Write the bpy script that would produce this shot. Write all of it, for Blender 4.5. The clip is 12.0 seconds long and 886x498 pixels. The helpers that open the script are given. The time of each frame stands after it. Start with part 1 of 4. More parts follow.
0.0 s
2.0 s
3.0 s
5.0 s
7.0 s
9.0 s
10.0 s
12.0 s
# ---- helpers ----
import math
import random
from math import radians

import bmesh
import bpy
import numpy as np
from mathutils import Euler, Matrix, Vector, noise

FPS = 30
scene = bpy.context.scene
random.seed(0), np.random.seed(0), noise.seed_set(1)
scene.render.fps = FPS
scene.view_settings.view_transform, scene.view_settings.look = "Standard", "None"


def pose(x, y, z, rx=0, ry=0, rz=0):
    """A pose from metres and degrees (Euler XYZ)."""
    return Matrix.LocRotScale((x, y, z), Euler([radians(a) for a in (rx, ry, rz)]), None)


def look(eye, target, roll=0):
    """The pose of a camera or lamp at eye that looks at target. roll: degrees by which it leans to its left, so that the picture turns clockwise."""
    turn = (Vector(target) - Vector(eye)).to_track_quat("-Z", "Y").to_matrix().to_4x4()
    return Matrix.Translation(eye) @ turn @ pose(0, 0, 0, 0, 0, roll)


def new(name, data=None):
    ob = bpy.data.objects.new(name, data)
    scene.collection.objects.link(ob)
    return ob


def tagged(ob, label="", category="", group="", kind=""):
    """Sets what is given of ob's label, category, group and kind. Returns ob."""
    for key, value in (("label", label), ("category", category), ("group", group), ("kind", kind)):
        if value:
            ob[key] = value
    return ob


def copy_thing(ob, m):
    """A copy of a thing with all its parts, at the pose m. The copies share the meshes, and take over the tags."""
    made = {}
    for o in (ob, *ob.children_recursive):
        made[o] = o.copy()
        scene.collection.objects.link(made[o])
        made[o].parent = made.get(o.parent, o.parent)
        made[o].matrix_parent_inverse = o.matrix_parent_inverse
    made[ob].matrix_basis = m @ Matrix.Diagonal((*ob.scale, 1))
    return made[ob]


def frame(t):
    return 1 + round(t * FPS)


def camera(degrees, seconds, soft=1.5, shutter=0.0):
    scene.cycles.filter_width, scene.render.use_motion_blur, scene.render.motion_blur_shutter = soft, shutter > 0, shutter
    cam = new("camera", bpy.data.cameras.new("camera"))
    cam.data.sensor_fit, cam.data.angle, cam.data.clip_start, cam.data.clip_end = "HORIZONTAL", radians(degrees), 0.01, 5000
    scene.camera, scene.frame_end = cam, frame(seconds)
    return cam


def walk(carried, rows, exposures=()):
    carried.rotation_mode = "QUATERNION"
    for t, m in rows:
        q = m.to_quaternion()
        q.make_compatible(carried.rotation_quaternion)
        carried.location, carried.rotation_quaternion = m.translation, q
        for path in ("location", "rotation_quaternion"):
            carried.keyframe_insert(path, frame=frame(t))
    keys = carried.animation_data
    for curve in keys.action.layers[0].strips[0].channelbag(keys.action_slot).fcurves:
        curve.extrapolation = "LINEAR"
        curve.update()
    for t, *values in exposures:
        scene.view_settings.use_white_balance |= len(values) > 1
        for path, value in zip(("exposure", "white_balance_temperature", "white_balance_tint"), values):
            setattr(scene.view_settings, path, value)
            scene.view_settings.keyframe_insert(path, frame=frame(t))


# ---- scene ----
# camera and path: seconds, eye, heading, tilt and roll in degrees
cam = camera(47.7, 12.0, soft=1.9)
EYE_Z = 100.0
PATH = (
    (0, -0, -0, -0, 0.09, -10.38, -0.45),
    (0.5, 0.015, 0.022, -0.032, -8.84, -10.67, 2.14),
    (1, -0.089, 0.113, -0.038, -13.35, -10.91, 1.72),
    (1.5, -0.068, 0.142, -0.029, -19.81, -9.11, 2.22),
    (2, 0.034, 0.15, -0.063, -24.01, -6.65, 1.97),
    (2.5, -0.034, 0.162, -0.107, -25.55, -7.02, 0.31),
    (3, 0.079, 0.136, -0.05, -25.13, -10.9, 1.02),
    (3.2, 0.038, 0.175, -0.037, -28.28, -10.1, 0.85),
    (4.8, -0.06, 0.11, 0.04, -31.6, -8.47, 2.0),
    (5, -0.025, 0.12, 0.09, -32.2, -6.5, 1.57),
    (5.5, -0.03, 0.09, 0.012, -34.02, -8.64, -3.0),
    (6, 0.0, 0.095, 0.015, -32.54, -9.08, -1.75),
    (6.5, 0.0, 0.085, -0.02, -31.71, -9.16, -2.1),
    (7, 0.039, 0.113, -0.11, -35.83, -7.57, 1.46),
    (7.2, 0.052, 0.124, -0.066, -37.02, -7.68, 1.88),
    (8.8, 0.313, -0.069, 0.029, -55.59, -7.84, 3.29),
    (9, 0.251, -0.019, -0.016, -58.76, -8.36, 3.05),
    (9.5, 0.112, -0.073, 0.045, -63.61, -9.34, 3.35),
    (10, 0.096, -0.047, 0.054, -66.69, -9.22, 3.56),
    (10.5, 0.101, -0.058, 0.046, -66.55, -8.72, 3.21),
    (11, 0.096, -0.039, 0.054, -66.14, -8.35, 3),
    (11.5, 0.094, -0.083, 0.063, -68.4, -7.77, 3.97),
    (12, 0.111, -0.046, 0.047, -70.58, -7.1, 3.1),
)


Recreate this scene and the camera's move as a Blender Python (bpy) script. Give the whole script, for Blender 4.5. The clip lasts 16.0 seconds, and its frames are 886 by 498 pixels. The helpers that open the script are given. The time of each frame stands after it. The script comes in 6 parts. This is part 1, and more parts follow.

_Prompt_. Above are some records; extract every one of them exactly.

_Written response_.
Write the bpy script that would produce this shot. Write all of it, for Blender 4.5. The clip is 12.0 seconds long and 886x498 pixels. The helpers that open the script are given. The time of each frame stands after it. Start with part 1 of 4. More parts follow.
0.0 s
2.0 s
3.0 s
5.0 s
7.0 s
9.0 s
10.0 s
12.0 s
# ---- helpers ----
import math
import random
from math import radians

import bmesh
import bpy
import numpy as np
from mathutils import Euler, Matrix, Vector, noise

FPS = 30
scene = bpy.context.scene
random.seed(0), np.random.seed(0), noise.seed_set(1)
scene.render.fps = FPS
scene.view_settings.view_transform, scene.view_settings.look = "Standard", "None"


def pose(x, y, z, rx=0, ry=0, rz=0):
    """A pose from metres and degrees (Euler XYZ)."""
    return Matrix.LocRotScale((x, y, z), Euler([radians(a) for a in (rx, ry, rz)]), None)


def look(eye, target, roll=0):
    """The pose of a camera or lamp at eye that looks at target. roll: degrees by which it leans to its left, so that the picture turns clockwise."""
    turn = (Vector(target) - Vector(eye)).to_track_quat("-Z", "Y").to_matrix().to_4x4()
    return Matrix.Translation(eye) @ turn @ pose(0, 0, 0, 0, 0, roll)


def new(name, data=None):
    ob = bpy.data.objects.new(name, data)
    scene.collection.objects.link(ob)
    return ob


def tagged(ob, label="", category="", group="", kind=""):
    """Sets what is given of ob's label, category, group and kind. Returns ob."""
    for key, value in (("label", label), ("category", category), ("group", group), ("kind", kind)):
        if value:
            ob[key] = value
    return ob


def copy_thing(ob, m):
    """A copy of a thing with all its parts, at the pose m. The copies share the meshes, and take over the tags."""
    made = {}
    for o in (ob, *ob.children_recursive):
        made[o] = o.copy()
        scene.collection.objects.link(made[o])
        made[o].parent = made.get(o.parent, o.parent)
        made[o].matrix_parent_inverse = o.matrix_parent_inverse
    made[ob].matrix_basis = m @ Matrix.Diagonal((*ob.scale, 1))
    return made[ob]


def frame(t):
    return 1 + round(t * FPS)


def camera(degrees, seconds, soft=1.5, shutter=0.0):
    scene.cycles.filter_width, scene.render.use_motion_blur, scene.render.motion_blur_shutter = soft, shutter > 0, shutter
    cam = new("camera", bpy.data.cameras.new("camera"))
    cam.data.sensor_fit, cam.data.angle, cam.data.clip_start, cam.data.clip_end = "HORIZONTAL", radians(degrees), 0.01, 5000
    scene.camera, scene.frame_end = cam, frame(seconds)
    return cam


def walk(carried, rows, exposures=()):
    carried.rotation_mode = "QUATERNION"
    for t, m in rows:
        q = m.to_quaternion()
        q.make_compatible(carried.rotation_quaternion)
        carried.location, carried.rotation_quaternion = m.translation, q
        for path in ("location", "rotation_quaternion"):
            carried.keyframe_insert(path, frame=frame(t))
    keys = carried.animation_data
    for curve in keys.action.layers[0].strips[0].channelbag(keys.action_slot).fcurves:
        curve.extrapolation = "LINEAR"
        curve.update()
    for t, *values in exposures:
        scene.view_settings.use_white_balance |= len(values) > 1
        for path, value in zip(("exposure", "white_balance_temperature", "white_balance_tint"), values):
            setattr(scene.view_settings, path, value)
            scene.view_settings.keyframe_insert(path, frame=frame(t))


# ---- scene ----
# camera and path: seconds, eye, heading, tilt and roll in degrees
cam = camera(47.7, 12.0, soft=1.9)
EYE_Z = 100.0
PATH = (
    (0, -0, -0, -0, 0.09, -10.38, -0.45),
    (0.5, 0.015, 0.022, -0.032, -8.84, -10.67, 2.14),
    (1, -0.089, 0.113, -0.038, -13.35, -10.91, 1.72),
    (1.5, -0.068, 0.142, -0.029, -19.81, -9.11, 2.22),
    (2, 0.034, 0.15, -0.063, -24.01, -6.65, 1.97),
    (2.5, -0.034, 0.162, -0.107, -25.55, -7.02, 0.31),
    (3, 0.079, 0.136, -0.05, -25.13, -10.9, 1.02),
    (3.2, 0.038, 0.175, -0.037, -28.28, -10.1, 0.85),
    (4.8, -0.06, 0.11, 0.04, -31.6, -8.47, 2.0),
    (5, -0.025, 0.12, 0.09, -32.2, -6.5, 1.57),
    (5.5, -0.03, 0.09, 0.012, -34.02, -8.64, -3.0),
    (6, 0.0, 0.095, 0.015, -32.54, -9.08, -1.75),
    (6.5, 0.0, 0.085, -0.02, -31.71, -9.16, -2.1),
    (7, 0.039, 0.113, -0.11, -35.83, -7.57, 1.46),
    (7.2, 0.052, 0.124, -0.066, -37.02, -7.68, 1.88),
    (8.8, 0.313, -0.069, 0.029, -55.59, -7.84, 3.29),
    (9, 0.251, -0.019, -0.016, -58.76, -8.36, 3.05),
    (9.5, 0.112, -0.073, 0.045, -63.61, -9.34, 3.35),
    (10, 0.096, -0.047, 0.054, -66.69, -9.22, 3.56),
    (10.5, 0.101, -0.058, 0.046, -66.55, -8.72, 3.21),
    (11, 0.096, -0.039, 0.054, -66.14, -8.35, 3),
    (11.5, 0.094, -0.083, 0.063, -68.4, -7.77, 3.97),
    (12, 0.111, -0.046, 0.047, -70.58, -7.1, 3.1),
)


Recreate this scene and the camera's move as a Blender Python (bpy) script. Give the whole script, for Blender 4.5. The clip lasts 16.0 seconds, and its frames are 886 by 498 pixels. The helpers that open the script are given. The time of each frame stands after it. The script comes in 6 parts. This is part 1, and more parts follow.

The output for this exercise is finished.